Investors sought refuge in safe-haven currencies like the yen and the Swiss franc on Monday, while significantly offloading the risk-sensitive Australian dollar. This shift in sentiment was triggered as the fallout from U.S. President Donald Trump’s aggressive tariff policies deepened and concerns over a potential global recession intensified.
Stock markets across Asia, along with Wall Street futures, experienced sharp declines as investors began to speculate that the increasing risk of recession might prompt the U.S. Federal Reserve to cut interest rates as early as May. The dollar fell by 0.45% against the yen, trading at 146.21, albeit recovering slightly after a more substantial decline earlier in the session.

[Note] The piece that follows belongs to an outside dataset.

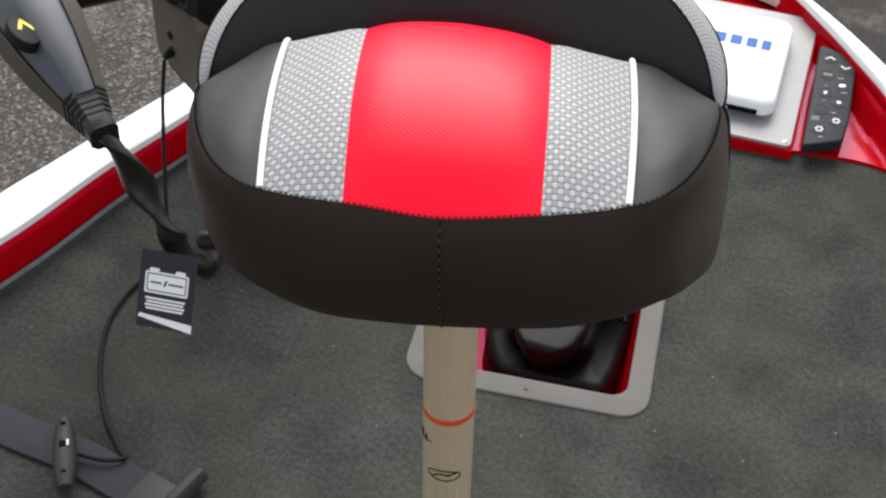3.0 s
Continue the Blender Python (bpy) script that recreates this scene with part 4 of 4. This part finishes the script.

Brent Donnelly, president of Spectra Markets, noted that the trend of selling USD/JPY indicated the market’s view that the U.S. economy was facing recession risks and that U.S. yields had plummeted. The Swiss franc appreciated more than 0.6% to 0.8548 per dollar, building on its significant gains from the previous week.
While these currencies strengthened, the Australian dollar plunged to a five-year low, ultimately settling down 0.66% at $0.6005. The New Zealand dollar also mirrored this downward trend, falling by 0.38% to $0.5575.
Market analyst Tony Sycamore remarked that unless there was a reversal of the tariff actions, there was a looming danger of a liquidity crisis that could adversely affect all asset classes. The impact of Trump’s tariff proposals was profound, erasing nearly $6 trillion in U.S. stock market value last week.
Despite this, Trump asserted that sometimes tough measures are necessary, denying any intention behind the market selloff. More than 50 countries have since reached out to the White House for trade discussions amidst escalating tensions, with China implementing countermeasures, including increased tariffs.
As safe-haven assets such as government bonds and gold gained traction, the dollar’s reputation as a secure asset began to wane amid rising uncertainty about the tariffs and their implications for U.S. economic growth. The euro inched up to $1.0967, while Sterling eased to $1.2892.
Market sentiment shifted towards the expectation of more aggressive Fed rate cuts this year, with the likelihood of a reduction in May increasing and a forecast of over 100 basis points of cuts by the end of December. Meanwhile, the onshore yuan dropped to an over two-month low, signaling ongoing strain in China’s currency as well.